Key idea of DRMM & Steps
  • Firstly use Word2Vec to present different source of terms: query terms separated with document terms.
  • Structure:
    • -> Embedding layer
    • -> Pyramid pooling (Binning)
    • -> Feed forward matching to learn the interaction between $(q_i, d_i)$
    • -> term gating using idf
    • -> sum scores of all the terms (linear combination) \begin{equation} g_i =\frac{ exp⁡(w \cdot idf(q_i)) } { \sum_{j=1}^n exp⁡(w \cdot idf(q_j)) }
      \end{equation} where i is the index for $q_i$ in a query q.
  • Training:
    • Pairwise training with hinge loss, minimize it \begin{equation} L(q, d^+, d^−)= \max⁡(0, 1−s(q, d^+ )+s(q, d^−)) \end{equation}
  • Evaluation:
    • Better than rankSVM
    • Should be compared to query expansion? Because used word2vec which input a lot of texts
What’s the similarity and difference for DRMM and old retrieval models?
  • Same:
    • Use tf, idf, log(tf)
    • Can tell (represent) exact match of query term and document term
    • Use bag-of-words model
    • Summation of scores for each query term
  • Diff:
    • Use “bin” value for matches of different quality
    • Exact and soft match of query terms and document terms are all represented by continuous representations (word2vec)
    • It learns how to combine evidences (non-linear) during the feed forward matching phase. Non-linear combination of match values of different quality (through feed forward matching after pyramid pooling)
    • Get interaction patterns for matching using e.g. CNN, hierarchical patterns.


  • More convenient for DRMM - use end-to-end training to train all parts of the model - use a layer to replace the pyramid pooling layer, which is not differentiable.
  • Use search log data - more than TREC and more noises.
  • Use as much part as the DRMM
What’s same with DRMM?
  • Text representation of query and docs
What’s different with DRMM?
  • Softly count soft-match term frequencies (kernel pooling instead of pyramid pooling)
  • Embeddings tuned for ad-hoc search - need more training data.
  • Consistent training (end-to-end)
  • No idf consider like DRMM (no need for the only top 15 docs from a strong engine result)
  • Stronger soft-match features (more noise tolerable)
  • A simpler model with exact-match features - one exact match score for a (q, d) pair.
Architecture of K-NRM:
  • -> Embedding layer
  • -> translation layer $(M_{n \times m})$ matrix
  • -> kernel pooling
    • each bin has a kernel that center at the bin’s center, 11 bins->11 kernels
    • Each $q_i$ term has a soft-tf score per bin, which is the sum of the kernel on all thet docs that are in this range.
    • Thus each $q_i$ has 11 scores after the kernel pooling. Just the same as DRMM’s pyramid pooling output
    • Log sum each 11 length vector for all the query terms, finally get 1×11 output. (k=11), there’s only one feature for each kernel
      • Why log sum? Panelize the query terms with few matches.
  • -> Feed Forward Matching (1 layer NN) (pairwise training)
  • -> Final score
Training of K-NRM
  • Exactly the same with DRMM
Performance of K-NRM:
  • Conv-KNRM > K-NRM > DRMM > RankSVM > DSMM
Why K-NRM is better? The source of effectiveness?
  • Embeddings trained end-to-end for ad-hoc search
    • The tuning of word embeddings makes a lot of pairs changed (58%)
    • Word2Vec make it has conceptual similarities for pairs
    • The Words are de-couples e.g. cats vs dogs
    • The rare words are punished by the log summation
    • The soft match patterns are discovered: (pdf, reader)
    • The matching strength are changed.
  • Kernel pooling is more effective than other pooling: combine matches in a score range.

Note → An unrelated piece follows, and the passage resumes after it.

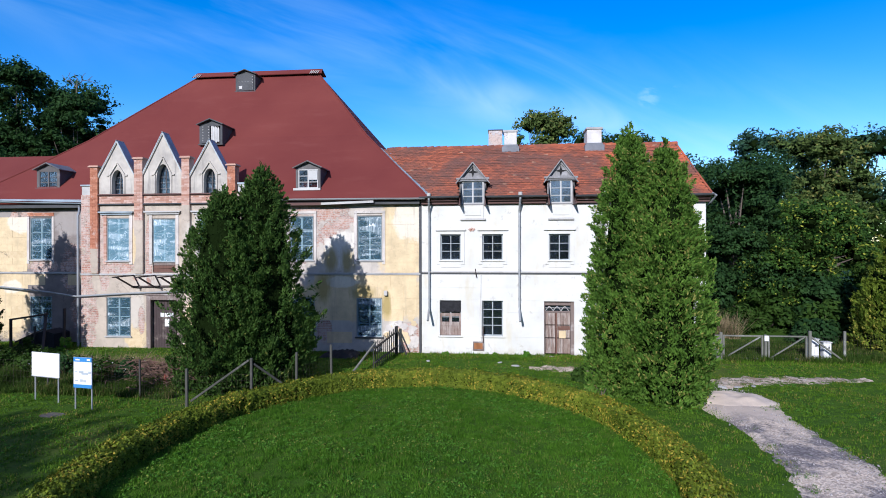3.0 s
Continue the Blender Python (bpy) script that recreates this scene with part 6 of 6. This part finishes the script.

  • To support n-gram matching between different lengths.
The source of effectiveness for Conv-KNRM:
  • (N-grams)
    • A CNN to form n-grams
    • Fewer parameters to train than discrete n-grams
  • (Cross-matching n-grams of different lengths)
    • Another use of soft matching

Representation Based vs. Interactive Based Model

  • Similarity
    • Identify local matches between two pieces of text - cosine similarity of term vectors
    • Use continuous representation of text (embedding)
  • Difference
    • Interactive: Learn interaction patterns for matching
      • Often hierarchical patterns
      • E.g. CNN
    • Interactive: Time complexity is high, each term has to compare with each document term, usually used for re-ranking
    • Interactive: consider both positive and negative examples using hinge lost of pairwise training data, but representative (DSMM) only use the positive ones, the goal of which is different from our target.
    • Interactive: Integration of exact-match and soft-match signals,
      • Older systems only have discrete (IR) or continuous(DSMM), not both.
      • The combination is effective and robust
    • The trained data is required more in interactive based models, the static embeddings need little data.